For the Long Island Nets, the eagle is in the nest. And his name is Dale.
The Brooklyn Nets’ G League affiliate, which calls NYCB Live’s Nassau Veterans Memorial Coliseum home, issued a news release Saturday announcing the arrival of the first mascot in franchise history, “Dale the Eagle.”
Dale is a bald eagle mascot featuring red, white and blue to represent both the team’s colors and “a tribute to the brave military veterans of Long Island.” The news release also stated that “Fans will see him this season soaring above the crowd with the grace of America’s mightiest bird, keeping a watchful eye and protecting his team.”
The name Dale originates from Uniondale, the town where the Coliseum is located. The mascot also will don the number 72 uniform to commemorate the year the Coliseum opened, 1972.
“In selecting the first-ever mascot, it was important to us to connect the team with the history of Long Island and our home arena,” said Alton Byrd, Long Island Nets Vice President of Business Operations. “We are looking forward to the fans meeting Dale this season and seeing him in his natural habitat. Everyone is invited to join Dale’s adventures by following #FlywithDale.”
Phil Beck of North Babylon, a graduate of Farmingdale State College, inspired Dale’s inception with his submission in the team’s mascot design contest that began in March. Beck’s prize will be a trip to the 2019 NBA G League Showcase. The league has yet to announce the dates and location of the showcase.
"A character like this definitely helps with fan engagement and to be a part of that process is awesome" Beck said.
Beck said there were several factors that played into his design.

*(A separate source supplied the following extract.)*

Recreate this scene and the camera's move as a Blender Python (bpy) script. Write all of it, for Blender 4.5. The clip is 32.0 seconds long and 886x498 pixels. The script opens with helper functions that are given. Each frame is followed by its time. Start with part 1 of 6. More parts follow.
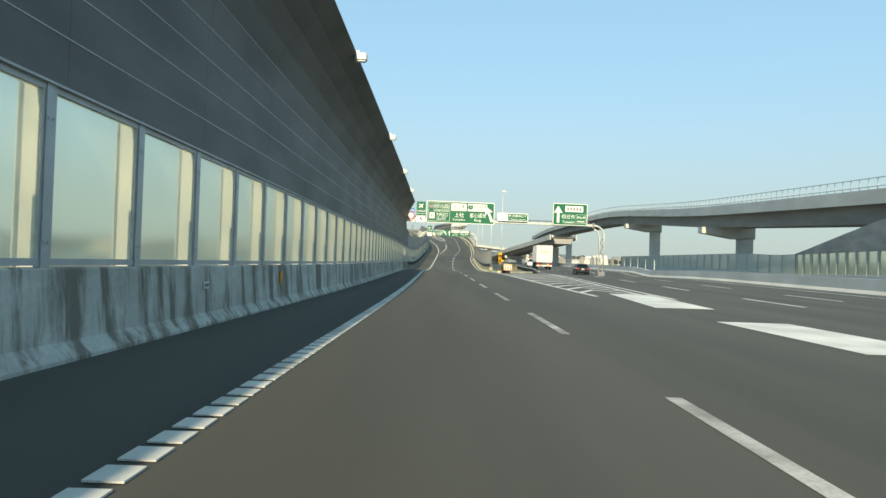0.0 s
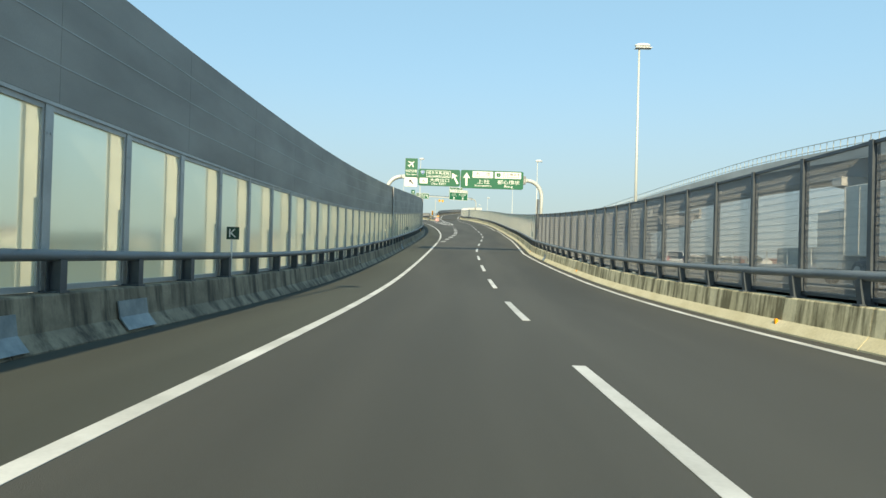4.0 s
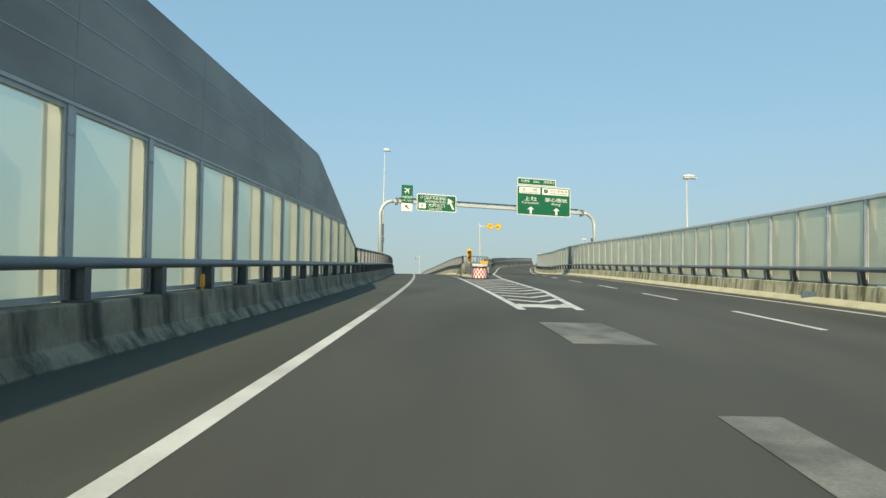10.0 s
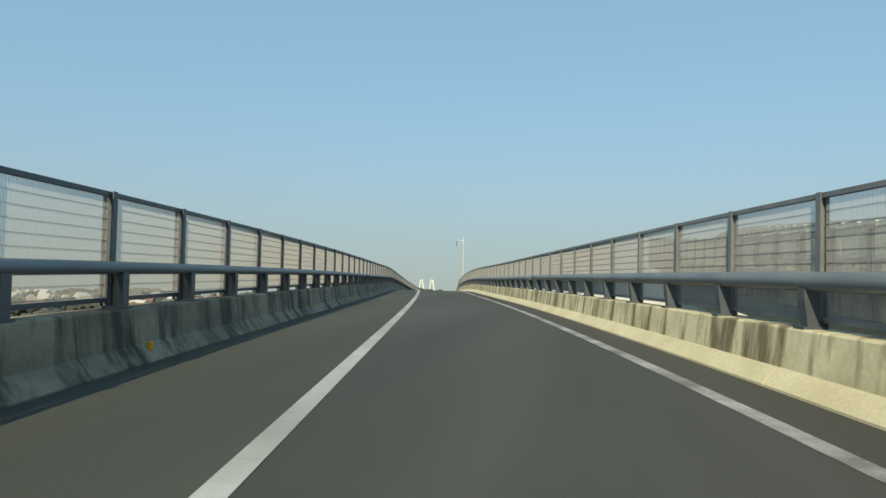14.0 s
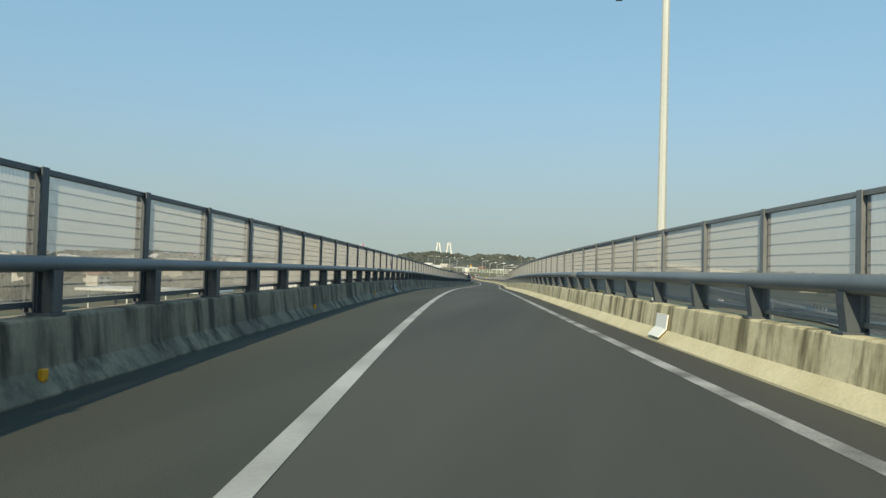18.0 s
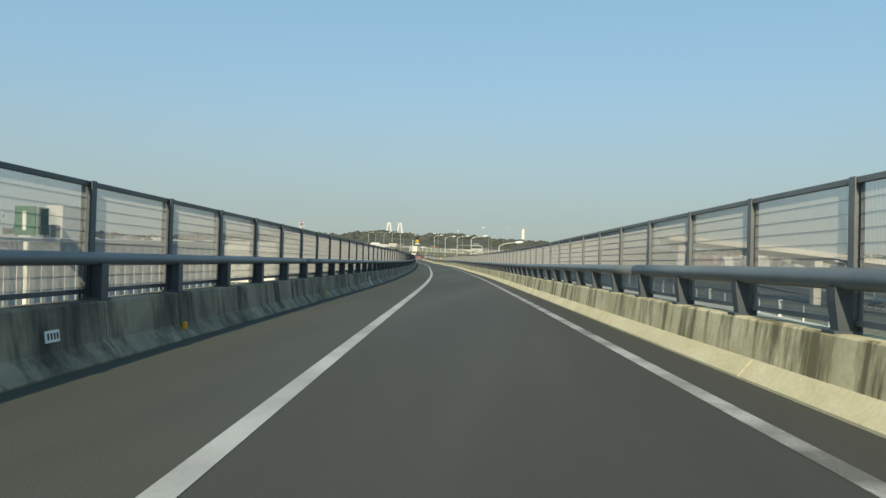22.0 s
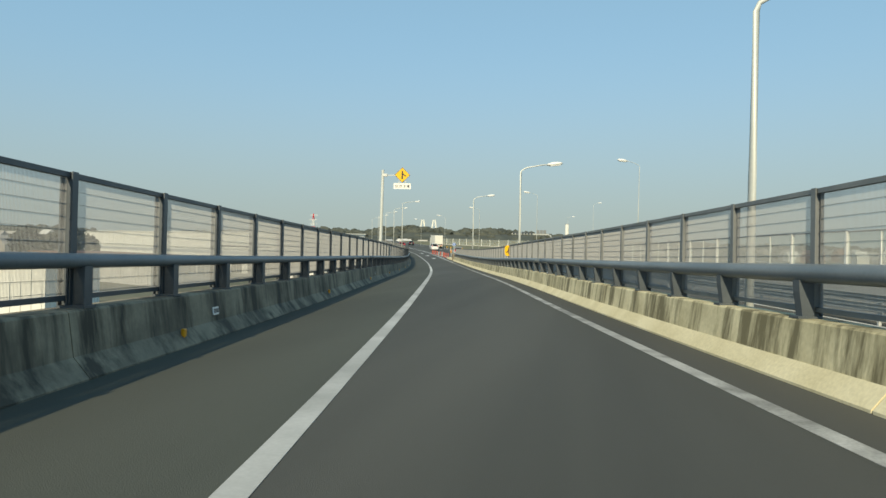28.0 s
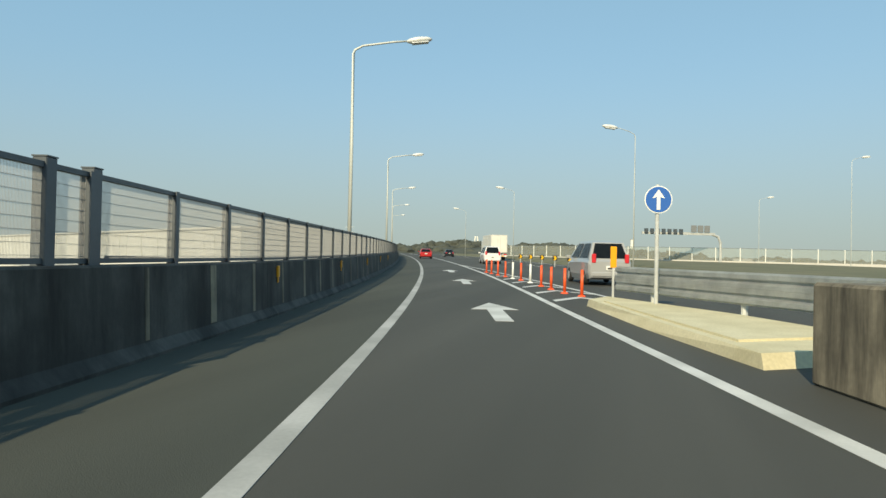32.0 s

“My inspiration for the design was based a lot on the branding of the Long Island Nets being a red, white, and blue colored team. Of course, those are patriotic colors and the best way to represent that in terms of a mascot character is a bald eagle, the national emblem of the United States. In addition to that, having it all connect back to the original New York Nets in the American Basketball Association [ABA], and them having played at the Coliseum, it’s definitely something that comes full circle and represents both eras of basketball played in this venue.”